There is no single best channel; it depends on what you haul. If you want recurring revenue, outbound sales to local businesses beats every ad, because one contract is worth hundreds of one-off orders. If you serve consumers on demand, a fully built Google Business Profile with strong reviews is your highest-return free asset. Most owners should run outbound first, local search second, and paid ads only to fill gaps.

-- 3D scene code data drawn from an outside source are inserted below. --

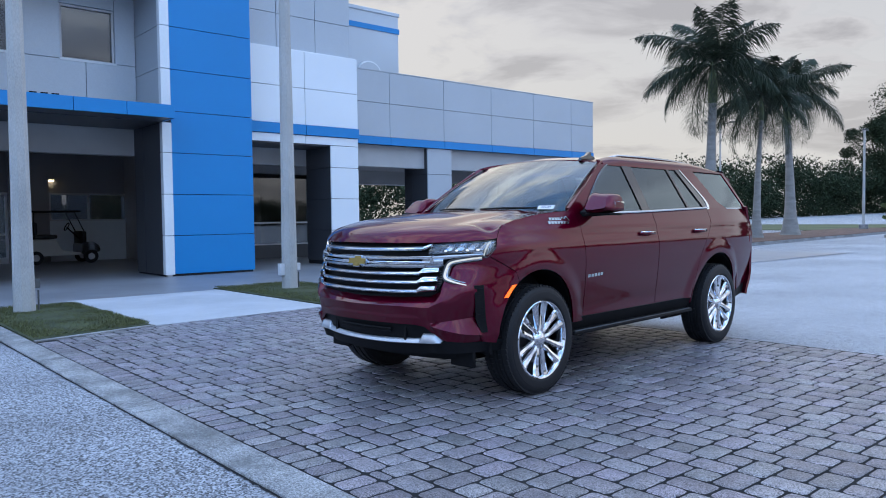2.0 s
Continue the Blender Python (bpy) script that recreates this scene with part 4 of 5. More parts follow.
    infill = part("grille_infill", gridm(P, 0.012, flip=(s < 0)), "black", suv)
    for k in range(9):
        z = 0.815 + 0.017 * k
        part("infill_rib", tubem([on_nose(0.697, z, -0.002), on_nose(interp(z, ((0.80, 0.70), (0.85, 0.726), (0.96, 0.738))), z, -0.002)], 0.0035, 4), "gloss_black", infill)
    # flat black plate on the skin; its colour stands for the vent's shaded depth
    vent = []
    for z, xa, xb in ((0.515, -0.590, -0.550), (0.56, -0.612, -0.556), (0.62, -0.640, -0.566), (0.74, -0.655, -0.580), (0.853, -0.662, -0.588)):
        row = []
        for u in np.linspace(0, 1, 7):
            x = lerp(xa, xb, u)
            row.append((x - 0.003, s * (side_w(x, z) + lerp(0.014, 0.005, u)), z))
        vent.append(row)
    slot = part("side_vent", gridm(vent, 0.010, flip=(s < 0)), "black", suv)
    for z in (0.60, 0.645, 0.69, 0.735, 0.78, 0.825):
        xa = interp(z, ((0.515, -0.590), (0.62, -0.640), (0.74, -0.655), (0.853, -0.662)))
        part("vent_slat", tubem([(xa + d, s * (side_w(xa + d, z) + 0.015 - 0.12 * d), z + 0.1 * d) for d in (0.012, 0.035, 0.06)], 0.0018, 4), "black", slot)
    # amber marker on the arch's front edge
    mk = [[(x := bumper_end(z) - lerp(0.046, 0.006, u), s * (side_w(x, z) + 0.005), z) for u in (0, 0.5, 1)] for z in np.linspace(0.752, 0.838, 5)]
    part("side_marker", gridm(mk, 0.012, flip=(s < 0)), "amber", suv, "lit amber side marker lens")

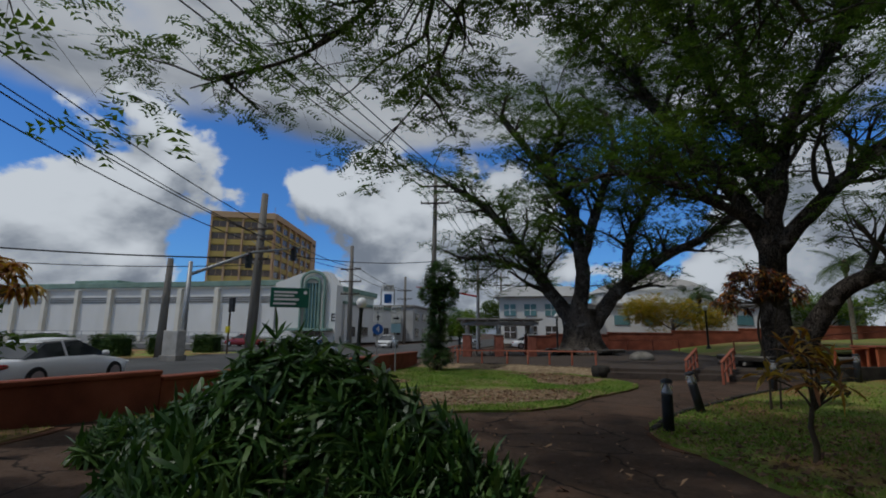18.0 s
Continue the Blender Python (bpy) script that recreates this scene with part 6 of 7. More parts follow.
def utility_pole(x, y, z, h, arms, mat="grey_wood", r=0.19, lean=0.0, turn=0.0, label="weathered wooden utility pole with crossarms"):
    ob = thing("utility_pole", x, y, z, label, "utility pole", turn=turn)
    part("pole", Geo().tube([(0, 0, -0.3), (lean * 0.5, 0, h / 2), (lean, 0, h)], [r * 1.15, r, r * 0.75], 12), mat, ob, smooth=True)
    for za, w in arms:
        ox = lean * za / h
        arm = part("crossarm", Geo().box((ox, -0.2, za), (w, 0.11, 0.13), 0.01), "brown_wood", ob)
        for s in (-0.48, -0.25, 0.25, 0.48):
            part("insulator", Geo().lathe((ox + s * w, -0.2, za + 0.06), [(0.03, 0), (0.055, 0.05), (0.035, 0.09), (0.05, 0.13), (0.02, 0.18)], 8), "concrete", arm)
        part("brace", Geo().tube([(ox - w * 0.28, -0.2, za), (ox, -0.15, za - 0.5)], 0.02, 5).tube([(ox + w * 0.28, -0.2, za), (ox, -0.15, za - 0.5)], 0.02, 5), "metal", arm)
    return ob


def wire(a, b, sag, r=0.03):
    ob = thing("overhead_wire", *a, "thin black overhead wire between poles", "wire", "overhead wires")
    n = 24
    pts = [tuple(p + (q - p) * i / n - p for p, q in zip(a, b)) for i in range(n + 1)]
    pts = [(p[0], p[1], p[2] - 4 * sag * (i / n) * (1 - i / n)) for i, p in enumerate(pts)]
    part("strand", Geo().tube(pts, r, 5), "cable", ob)


def poles_and_wires():
    utility_pole(-5.9, 48.5, 0.0, 13.6, [(12.75, 2.3), (11.4, 2.2)], lean=0.15, turn=8)
    utility_pole(-17.15, 43.0, -0.1, 11.3, [(8.7, 2.2), (8.0, 2.2), (7.3, 1.6), (6.6, 1.8)], "grey_wood", 0.30, 0.3)
    utility_pole(-19.1, 63.6, 0.0, 11.3, [(8.6, 2.4), (7.2, 2.6), (5.8, 2.2)], "grey_wood", 0.26, -0.1)
    utility_pole(-21.2, 90.6, 0.0, 11.0, [(8.6, 2.6), (7.2, 2.6)], "grey_wood", 0.24)
    utility_pole(-20.5, 118, 0.0, 11.0, [(9.6, 2.6), (8.4, 2.6)], "grey_wood", 0.24)
    utility_pole(-4.9, 64.8, 0.0, 9.2, [(8.4, 2.2), (7.2, 2.2)], "grey_wood", 0.17)
    utility_pole(-4.3, 84, 0.0, 10.5, [(9.8, 2.2), (8.6, 2.2)], "grey_wood", 0.17)
    p = utility_pole(-16.5, 20.2, -0.1, 17.0, [], "brown_wood", 0.36, 0.6, label="tall dark wooden utility pole with a transformer can")
    can = part("transformer", Geo().lathe((-0.75, -0.2, 5.6), [(0.02, 0), (0.36, 0.02), (0.38, 0.1), (0.38, 1.1), (0.36, 1.2), (0.1, 1.28)], 14), "metal", p, smooth=True)
    part("bracket", Geo().box((-0.35, -0.1, 6.2), (0.5, 0.12, 0.8), 0.01), "metal", p)
    part("conduit", Geo().tube([(0.3, -0.3, -0.2), (0.32, -0.28, 3.6)], 0.05, 8), "metal", p)
    utility_pole(-22.0, 25.4, -0.1, 12.0, [], "grey_wood", 0.30, 0.3, label="pale round concrete street pole")
    utility_pole(-22.4, 41.0, 0.0, 6.4, [], "grey_wood", 0.24, 0.12, label="short grey stub pole by the verge")
    utility_pole(46.7, 61.2, 1.4, 12.2, [(11.9, 1.0)], "metal", 0.12, label="thin tall metal light pole")
    a, b = [(-5.5, 47.6, 13.0), (-4.8, 64.7, 8.6)], [(-17.5, 42.8, 11.2), (-19.2, 63.4, 9.0)]
    for s in (-1.0, -0.45, 0.45, 1.0):
        wire((-5.5 + s, 47.7, 12.95), (-9.0 + s, -10.0, 10.4), 0.7)
        wire((-5.5 + s, 47.7, 12.95), (-4.3 + s, 84.0, 10.0), 0.8)
    for s in (-0.9, 0.9):
        wire((-17.4 + s, 42.8, 8.8), (-16.0 + s, 20.2, 12.0), 0.5)
        wire((-17.4 + s, 42.8, 8.0), (-16.0 + s, 20.2, 10.6), 0.6)
        wire((-17.4 + s, 42.8, 8.8), (-19.1 + s, 63.5, 8.7), 0.5)
        wire((-19.1 + s, 63.5, 8.7), (-21.2 + s, 90.5, 8.7), 0.6)
    wire((-17.3, 42.9, 6.6), (-42.0, 30.0, 7.4), 0.5, 0.05)
    wire((-17.3, 42.9, 6.1), (-42.0, 30.0, 6.6), 0.7, 0.03)
    wire((-17.4, 42.9, 7.3), (-5.5, 47.8, 6.8), 0.5, 0.03)
    wire((-16.0, 20.2, 9.0), (-40.0, 22.0, 9.4), 0.6, 0.03)


poles_and_wires()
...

How much should I spend on advertising?
Once you are past break-even, budget roughly 5% to 10% of revenue on acquisition, and treat that as a testing pool, not a fixed bill. The discipline that matters more than the number is killing any channel that costs more than about one month of a customer’s gross to acquire them, unless that customer clearly reorders. Start small, measure cost per booked job, and scale only what pays back.
Do offline tactics still work for delivery?
Yes, and they are underrated for local goods. A wrapped van is the cheapest impression you can buy per thousand people reached, uniforms and branded packaging build trust on every doorstep, and door hangers or flyers dropped in a target neighborhood cost under $500 and reach exactly the households you can serve. Offline works best for consumer delivery in a defined radius; it does little for winning B2B contracts, which are won by sales calls.
Should I advertise on the delivery marketplace apps instead?
Marketplaces like DoorDash Drive or Uber Direct can fill capacity, but they are a customer channel you rent, not own: they take a cut, hide the customer from you, and can drop you anytime. Use them to keep vans busy while you build your own book, never as your whole strategy. Every hour you can move a customer onto a direct contract, your margin and your control both jump.
How do I know which channel is actually working?
Ask every new customer how they found you and log it, then track cost per booked job by channel, not clicks or impressions. A channel is working when the customers it brings cost less to acquire than they pay you in the first month or two, and when they reorder. Anything that only produces one-time low-margin orders at a high acquisition cost gets cut, no matter how good the vanity metrics look.